Beleaguered JAC suffers yet another setback

Just as the firm's receivers were completing talks on a tolling agreement, a fire that razed one of its storage tanks last week also destroyed all hope of the plant on Jurong Island restarting any time soon.
PHOTO: The Straits Times

It is one setback after another for beleaguered petrochemical producer Jurong Aromatics Corporation (JAC).

Just as the firm's receivers were completing talks on a tolling agreement, a fire that razed one of its storage tanks last week also destroyed all hope of the plant on Jurong Island restarting any time soon.

JAC, whose US$2.4 billion (S$3.2 billion) plant had been idle for the whole of 2015, went into receivership in September last year. The Business Times reported in December that four to five proposals had been made to the firm's receivers Borrelli Walsh.

Market analysts told BT that Borrelli Walsh had started talks with BP on a one-year tolling arrangement, and was hoping to start up the plant in April or May.

Under the arrangement, BP would provide feedstock to JAC and take up all of its output, thus freeing JAC from market risks. JAC, in return, would receive a fixed processing fee.

JAC can produce 2.5 million tonnes of transportation fuels such as fuel oil and petrol and 1.5 million tonnes of aromatics each year. The latter includes paraxylene, better known as PX, which goes into making polyester.

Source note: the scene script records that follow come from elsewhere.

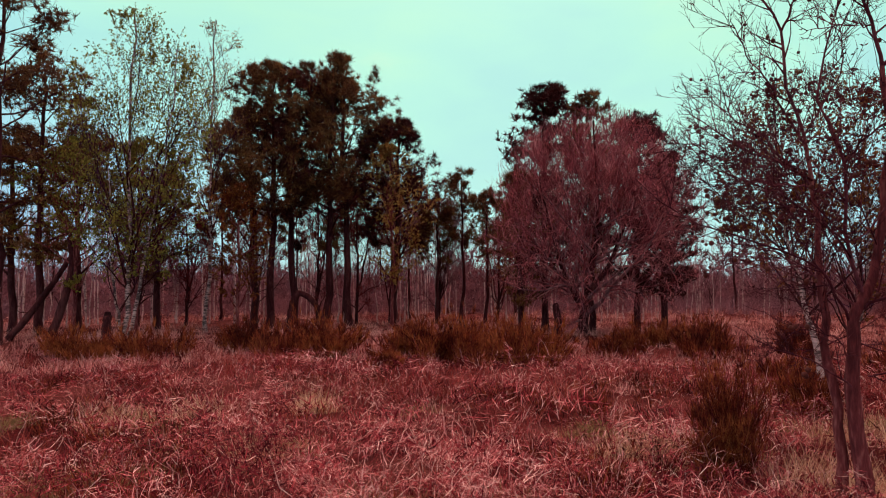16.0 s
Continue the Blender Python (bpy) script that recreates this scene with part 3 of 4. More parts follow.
# brown willow thicket under the domes
for k, (x, y, w, top) in enumerate([(7.0, 25.6, 2.4, 6.0), (8.1, 24.8, 1.9, 4.9), (5.6, 26.0, 2.0, 4.6)]):
    tree("bare_willow", "rusty-brown bare willow thicket", x, y, 70 + k, [[(0, 0, 0), (0.3 * a, 0.3 * b, top * 0.4), (0.6 * a, 0.6 * b, top * 0.85)] for a, b in ((1, 0.5), (-1, 0.6), (0.2, -1), (-0.6, -0.7))], [0.06] * 4, ((0, 0, top * 0.5), (w, w, top * 0.52)), RED_BARK, RUST_TWIG, limbs=9, lo=0.08, per2=6, per3=5, per4=0, angle=46, group="willow thicket", twig_r=0.008, fuzz=4, fuzz_size=0.4, out=0.25)

# birches in young leaf by the dark pines
tree("birch_tree", "yellow-green leafed birch before dark pines", 10.75, 17.2, 81, [[(0, 0, 0), (0.1, 0, 2.0), (0, 0, 4.8)]], [0.08], ((0.1, 0, 3.3), (2.1, 2.1, 1.7)), RED_BARK, RED_TWIG, limbs=24, lo=0.35, per2=7, per3=5, per4=0, leaf=(GREEN_LEAF, 16, 0.075), droop=0.1)
tree("birch_tree", "tall birch with fresh dark green leaves on long boughs", 5.55, 7.65, 83, [[(0, 0, 0), (0.1, 0, 2.0), (0, 0.1, 4.2), (0, 0, 6.6)]], [0.08], ((0.1, 0.05, 3.7), (1.85, 1.85, 1.6)), BIRCH, DARK_BARK, limb_bark=DARK_BARK, limbs=34, lo=0.38, per2=6, per3=5, per4=0, leaf=(DARK_LEAF, 18, 0.046), droop=0.05, up=0.0, angle=72, hero=True)

# young birches of the thicket, bud-leaved
YOUNG = [(-0.62, 9.3, 3.4, 0.42), (-1.25, 9.7, 2.1, 0.5), (-0.35, 9.9, 2.7, 0.5), (0.15, 9.4, 1.9, 0.5), (0.62, 9.9, 2.2, 0.5), (1.15, 9.2, 2.8, 0.8), (-1.75, 10.6, 1.7, 0.5), (1.75, 10.6, 2.0, 0.5), (-0.1, 10.9, 2.4, 0.6), (0.95, 11.3, 2.1, 0.6), (-0.95, 11.2, 2.6, 0.6), (1.55, 8.7, 1.5, 0.35), (-2.3, 9.0, 1.2, 0.35), (2.2, 9.6, 1.4, 0.4)]
for k, (x, y, h, w) in enumerate(YOUNG):
    g = random.uniform(-0.15, 0.15)
    tree("young_birch", "thin young birch in olive bud among dry grass", x, y, 100 + k, [[(0, 0, 0), (g, 0.05, h * 0.5), (g * 0.6, 0, h)], [(0.03, 0, 0.05), (-g - 0.15, 0.1, h * 0.45), (-g - 0.25, 0.1, h * 0.8)]], [0.017, 0.012], ((0, 0, h * 0.6), (w, w, h * 0.42)), RED_BARK, RED_TWIG, limbs=16, lo=0.18, hi=0.97, per2=4, per3=3, per4=0, angle=42, twig_r=0.0028, leaf=((OLIVE_LEAF, YELLOW_LEAF, YELLOW_LEAF, OLIVE_LEAF)[k % 4], 15, 0.021), sides=5, twig_sides=3, limb_bark=RED_BARK, group="birch thicket", up=0.3, tip=0.15)
# bare red whips standing in the grass before the thicket
WHIP = np.random.default_rng(64)
for k in range(13):
    az_w, far_w, h = radians(WHIP.uniform(-12, 30)), WHIP.uniform(8.2, 11.5), WHIP.uniform(0.8, 1.6)
    g = WHIP.uniform(-0.2, 0.2)
    tree("bare_whip", "thin red-stemmed bare sapling in the grass", -math.sin(az_w) * far_w, math.cos(az_w) * far_w, 700 + k, [[(0, 0, 0), (g * 0.5, 0.03, h * 0.5), (g, 0, h)], [(0, 0, 0.05), (-g, 0.05, h * 0.45), (-2 * g, 0.1, h * 0.8)]], [0.009, 0.006], ((0, 0, h * 0.6), (0.45, 0.45, h * 0.45)), RED_TWIG, RED_TWIG, limbs=8, lo=0.2, per2=3, per3=1, per4=0, angle=38, twig_r=0.0028, sides=5, group="bare whips", up=0.35, tip=0.2)
# small green saplings
for k, (x, y, h, w) in enumerate([(3.15, 11.6, 1.7, 0.5), (3.7, 11.9, 1.0, 0.45), (2.6, 11.2, 0.9, 0.4), (4.3, 12.6, 0.9, 0.5), (7.1, 18.8, 1.4, 0.5), (11.2, 17.3, 1.3, 0.6), (-23.4, 22.6, 1.9, 1.0), (-22.0, 21.8, 1.5, 0.9)]):
    tree("green_sapling", "small sapling in fresh green leaf", x, y, 130 + k, [[(0, 0, 0), (0.03, 0, h * 0.5), (0, 0, h)]], [0.014], ((0, 0, h * 0.62), (w, w, h * 0.42)), RED_BARK, RED_TWIG, limbs=14, lo=0.25, per2=4, per3=3, per4=0, twig_r=0.003, leaf=(GREEN_LEAF, 7, 0.05), sides=5, group="saplings")

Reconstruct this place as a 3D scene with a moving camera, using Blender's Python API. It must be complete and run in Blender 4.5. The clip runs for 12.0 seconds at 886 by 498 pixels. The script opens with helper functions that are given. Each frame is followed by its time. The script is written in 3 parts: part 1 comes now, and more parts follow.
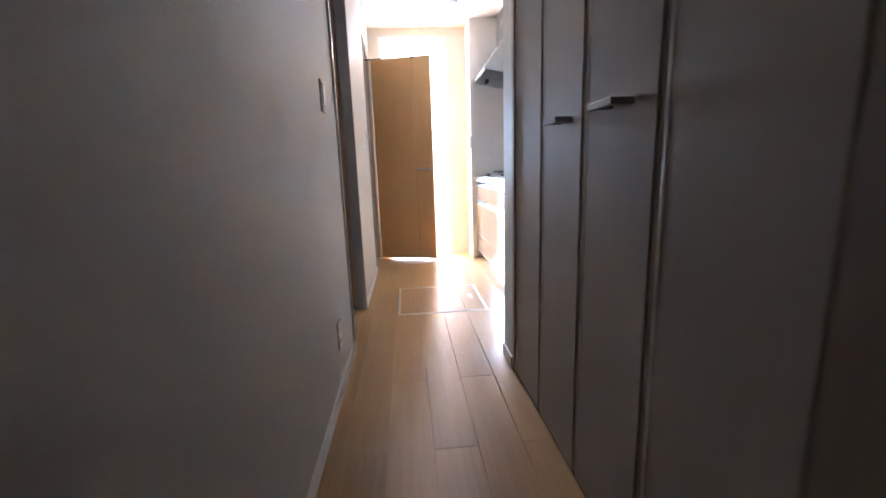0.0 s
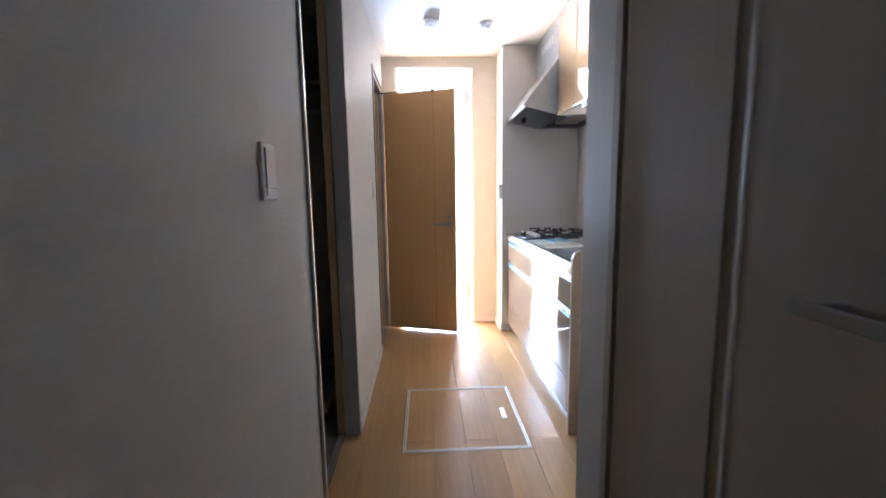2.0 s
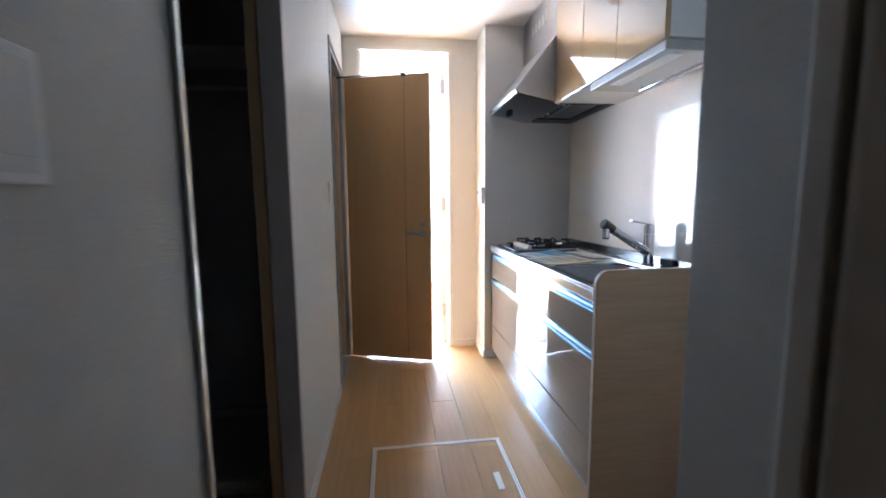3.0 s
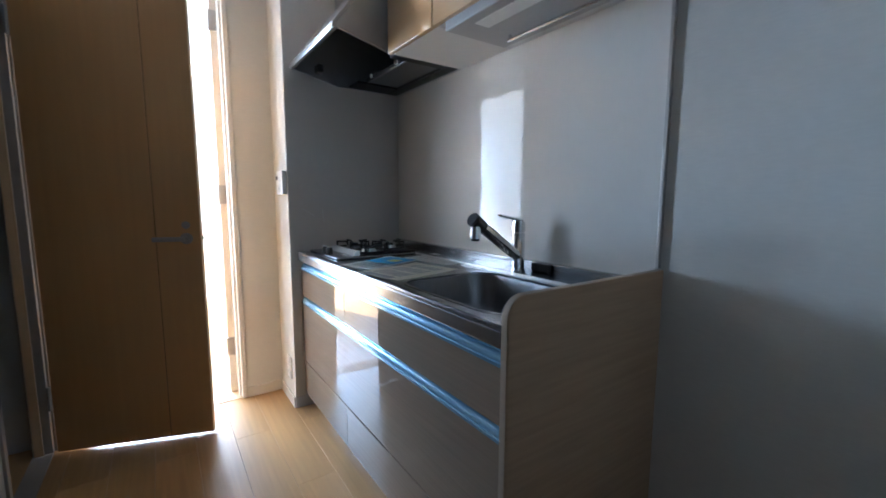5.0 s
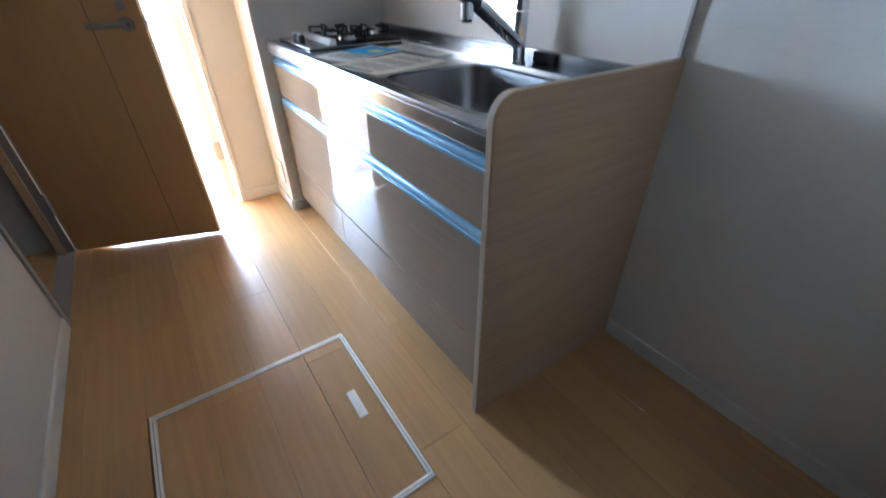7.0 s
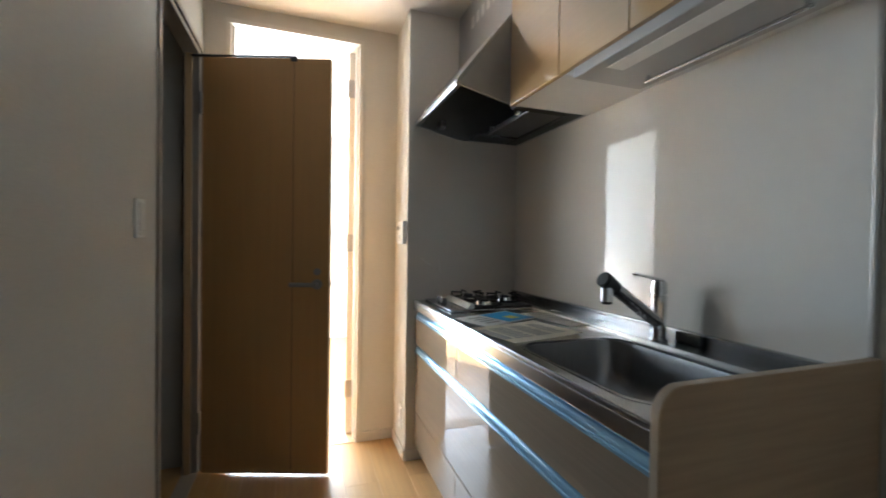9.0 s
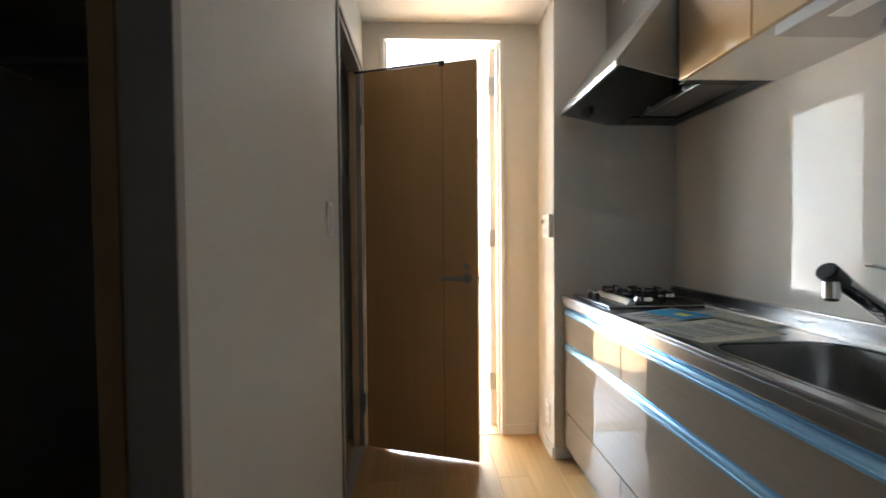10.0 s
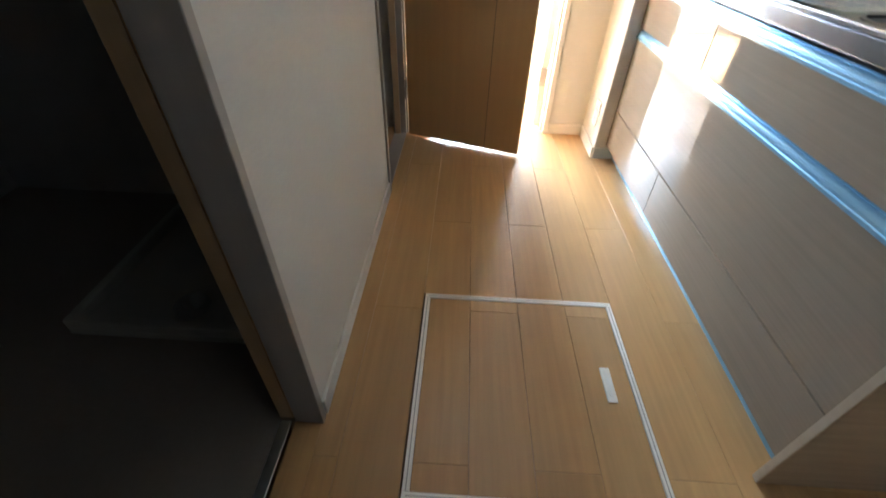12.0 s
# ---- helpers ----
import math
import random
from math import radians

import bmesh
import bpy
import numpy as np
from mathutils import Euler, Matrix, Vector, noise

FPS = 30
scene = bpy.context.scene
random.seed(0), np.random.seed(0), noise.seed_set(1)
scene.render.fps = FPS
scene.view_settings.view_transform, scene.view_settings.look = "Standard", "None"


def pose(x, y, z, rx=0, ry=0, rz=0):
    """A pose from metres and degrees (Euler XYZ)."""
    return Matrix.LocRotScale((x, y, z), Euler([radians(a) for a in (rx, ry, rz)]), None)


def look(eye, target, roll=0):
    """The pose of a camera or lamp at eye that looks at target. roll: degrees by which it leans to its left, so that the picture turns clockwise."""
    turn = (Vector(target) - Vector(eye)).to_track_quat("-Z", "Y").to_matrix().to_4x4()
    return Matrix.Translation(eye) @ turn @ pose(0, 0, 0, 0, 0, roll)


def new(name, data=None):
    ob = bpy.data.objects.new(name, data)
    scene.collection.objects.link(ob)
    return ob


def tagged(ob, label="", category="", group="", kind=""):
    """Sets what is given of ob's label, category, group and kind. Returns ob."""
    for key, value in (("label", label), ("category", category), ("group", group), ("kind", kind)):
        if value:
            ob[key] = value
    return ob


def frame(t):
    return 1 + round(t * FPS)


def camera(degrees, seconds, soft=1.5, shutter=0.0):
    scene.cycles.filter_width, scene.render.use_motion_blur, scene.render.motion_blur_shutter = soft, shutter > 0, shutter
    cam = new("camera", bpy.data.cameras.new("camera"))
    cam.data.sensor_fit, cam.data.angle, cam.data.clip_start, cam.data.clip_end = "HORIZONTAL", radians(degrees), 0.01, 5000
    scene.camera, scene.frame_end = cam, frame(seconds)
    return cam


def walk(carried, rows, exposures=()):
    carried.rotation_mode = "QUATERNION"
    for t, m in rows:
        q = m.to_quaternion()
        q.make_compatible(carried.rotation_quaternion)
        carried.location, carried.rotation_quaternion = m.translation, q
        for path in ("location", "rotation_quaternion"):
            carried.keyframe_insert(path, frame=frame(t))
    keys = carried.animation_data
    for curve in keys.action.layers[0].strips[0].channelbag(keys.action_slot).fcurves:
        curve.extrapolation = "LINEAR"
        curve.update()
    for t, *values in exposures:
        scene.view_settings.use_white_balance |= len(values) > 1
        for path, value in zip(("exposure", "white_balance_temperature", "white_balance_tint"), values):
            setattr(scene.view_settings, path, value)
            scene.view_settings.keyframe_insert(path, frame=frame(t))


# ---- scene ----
cam = camera(94.3, 12.0, soft=1.6, shutter=0.5)
PATH = [
    (0, (-0.079, 0.222, 0.937), (0.082, 2.179, 0.555), -2.0),
    (0.5, (-0.056, 0.417, 0.961), (0.024, 2.385, 0.617), -1.5),
    (1, (-0.043, 0.568, 1.008), (0.03, 2.54, 0.684), -1.4),
    (1.5, (-0.05, 0.841, 1.08), (0.075, 2.808, 0.744), -1.1),
    (2, (-0.051, 1.051, 1.181), (0.033, 3.032, 0.92), -0.9),
    (2.5, (-0.063, 1.314, 1.152), (0.007, 3.303, 0.958), -0.2),
    (2.7, (-0.075, 1.42, 1.165), (0.06, 3.403, 0.941), -0.3),
    (4.3, (0.009, 2.213, 1.082), (0.797, 4.044, 0.91), -0.4),
    (4.5, (0.02, 2.26, 1.093), (0.964, 4.014, 0.916), -0.5),
    (5, (0.052, 2.304, 1.116), (1.178, 3.94, 0.878), 0.2),
    (5.5, (0.087, 2.324, 1.123), (1.2, 3.904, 0.607), 0.6),
    (6, (0.064, 2.324, 1.086), (1.125, 3.781, 0.22), 2.2),
    (6.5, (0.072, 2.318, 1.069), (1.013, 3.633, -0.107), -0.1),
    (7, (0.132, 2.343, 1.096), (1.065, 3.713, -0.022), -0.4),
    (7.5, (0.121, 2.345, 1.112), (1.256, 3.928, 0.66), 0.8),
    (7.7, (0.115, 2.349, 1.123), (1.271, 3.968, 0.918), 0.5),
    (9.3, (0.038, 2.405, 1.151), (0.532, 4.342, 1.125), 0.5),
    (9.5, (-0.004, 2.413, 1.143), (0.383, 4.375, 1.114), 0.2),
    (10, (-0.069, 2.417, 1.138), (0.026, 4.414, 1.089), -0.5),
    (10.5, (-0.072, 2.412, 1.142), (-0.072, 4.406, 0.997), -0.3),
    (11, (-0.091, 2.432, 1.112), (-0.09, 4.357, 0.568), 0.2),
    (11.5, (-0.092, 2.468, 1.03), (-0.127, 4.187, 0.008), 0.7),
    (12, (-0.086, 2.49, 1.007), (-0.15, 4.015, -0.284), 1.4),
]
walk(cam, [(t, look(eye, target, roll)) for t, eye, target, roll in PATH],
     [(0.0, 6.5, 5360, 19), (1.0, 6.26, 5360, 18), (2.5, 5.5, 5030, 14), (4.5, 4.5, 4830, 8), (5.5, 4.2, 4810, 9), (6.5, 4.9, 4880, 10), (7.0, 5.2, 4960, 10), (7.5, 5.0, 5130, 9), (9.5, 4.2, 5720, 6), (10.0, 4.45, 5720, 6), (10.5, 4.6, 5720, 6), (11.5, 4.9, 5560, 7), (12.0, 5.42, 5420, 7)])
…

Starting up in the second quarter would have allowed JAC's products to enter the market at a time when prices for PX are usually firm, and when margins for PX producers have been good, according to analysts.

BT reported last year that 2016 would represent a window of opportunity for JAC to start up in a more profitable climate.

A source close to the talks said both the receivers and BP had been pushing for the plant to start up soon. But the fire that broke out in the plant has put paid to these efforts - for now.

One of JAC's oil tanks caught fire last Wednesday afternoon. The intense blaze, which resulted in the tank collapsing, took about 150 firefighters five hours to extinguish.

The tank, which measures about 40m in diameter and 20m in height, contained light crude oil, or condensate, said the Singapore Civil Defence Force (SCDF). According to Borrelli Walsh, the condensate in the tank was from 2014 when the plant was first commissioned.

A SCDF spokesman said the tank, which has a capacity of 2.5 million litres, was about 10 per cent full. The value of the oil is below US$75,000, said Anu Agarwal, vice-president of chemicals at market data provider Argus Media.

All activity at the plant has now been halted while the SCDF and the Ministry of Manpower (MOM) conduct investigations into the cause of the fire, said a Borrelli Walsh spokesperson.

An MOM spokesperson said that a stop-work order has been issued to stop tank storage operations while investigations are ongoing, to ensure that control measures are in place to prevent a recurrence.

Asked how much damage the fire has caused to the company, the Borelli Walsh spokesperson replied: "That's what we are assessing now. A lot depends on SCDF's and MOM's decisions as well."

How much the fire would affect the proposed arrangement with BP is uncertain for now. "Where we proceed from here really depends on what happens to the plant," she added. It is unclear if the talks over the tolling arrangement with BP will continue. BP declined to comment.

JAC had started operations in August 2014 - three years later than the originally planned date of 2011 due to difficulty obtaining funding during the financial crisis - just as the market for PX turned sour.

It stopped operations in December that year to "recalibrate" its production process, but subsequently ran out of working capital. Before it went into receivership, JAC's largest shareholders were South Korean refiner SK Energy (30 per cent) and Chinese polyester maker Jiangsu Sanfangxiang Industrial Group (25 per cent).

Other significant owners include entrepreneur Vijay Goradia of Houston-based chemicals firm Vinmar Group (10.5 per cent), Swiss trader Glencore (10 per cent) and Indonesia's Sridjaja family (9.5 per cent).

Thai KK Industry, EDB Investments and Indian multinational conglomerate Essar Group rounded up the rest of the equity interest.